The Sfat Emet explains why Sukkot falls right after Rosh Hashanah and Yom Kippur. He wonders why such a long and joyous holiday follows the Days of Awe and Season of Repentance. But practically speaking, I believe he is also acknowledging what many of us feel this time of year: it is difficult to fully appreciate the joy of Sukkot when we are exhausted following Rosh Hashanah and Yom Kippur. But the Sfat Emet, the former Gerer Rebbe who lived during the second half of the 19th century, explains that following the High Holidays there are many Baalei Teshuvah who don’t have a place for themselves.
This is a play on words here as the chasidic world using the term Baal Teshuvah to describe one who wasn’t previously observant to their religious standards and now is, but it literally means the person who has repented, appropriate following the Day of Atonement and Season of Repentance. Secondly, the Hebrew word Makom means ‘place,’ but is also a name for God, suggesting that God is in all and every place. He concludes that previously, they were lost, and had no ‘place,’ meaning they did not find God in their lives. But now, as Baalei Teshuvah, following repentance, they are found, they find meaning and purpose again, and appreciate God’s blessings all around them. The sukkah is their ‘place’ then to find God and help them do that.
He then makes a connection between the sukkah and the four species (lulav and etrog) and tzitzit and tefillin. The sukkah is like a tallit, or any garment with fringes on its four corners. Those tzitzit, fringes are supposed to remind us of God’s Presence all around us and the tallit, the prayer shawl, like the sukkah, is meant to serve as a reminder of God’s protection. He then connects the four species with the four scrolls that you find with the boxes of tefillin. We are taught that we wrap tefillin so that when we feel it and see it on us, it is a siman, a sign, of God’s Presence in our lives.
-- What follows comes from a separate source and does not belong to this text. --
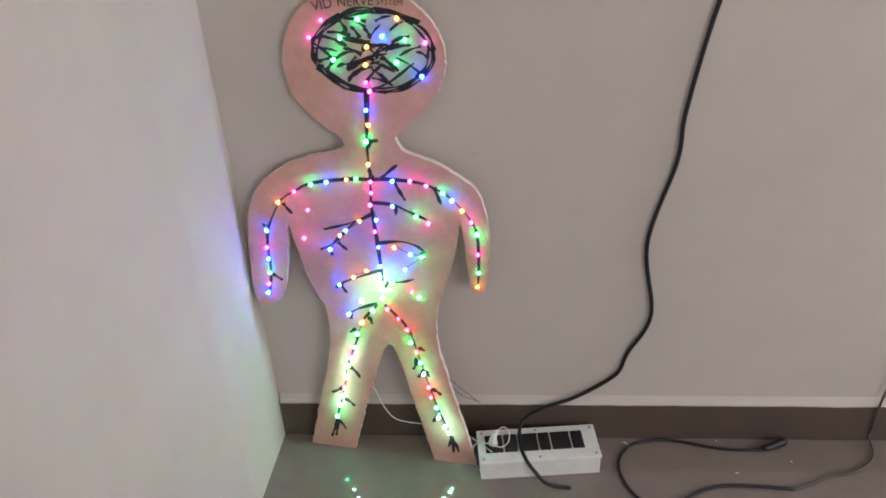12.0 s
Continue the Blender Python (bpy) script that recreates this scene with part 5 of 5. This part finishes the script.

It is easy for me to connect to God when sitting in a sukkah, being outdoors, feeling the breeze, and looking up to see the stars through the s’chach. It is much more difficult to expect that fringes of a garment or leather straps can remind you of God’s Presence. But that is our goal: to find God everywhere, in everything, in the everyday. Following the High Holidays, we use the ritual objects of sukkah and lulav and etrog to help us connect to God. They though should be a catalyst to help us not be dependent on temporary booths or tree branches to see God. We should be able to find God in this makom, in this place, and in all places. We use the extraordinary of this festival to find God in hopes that when we transition back to the ordinary, back to the everyday, we find God in that makom as well.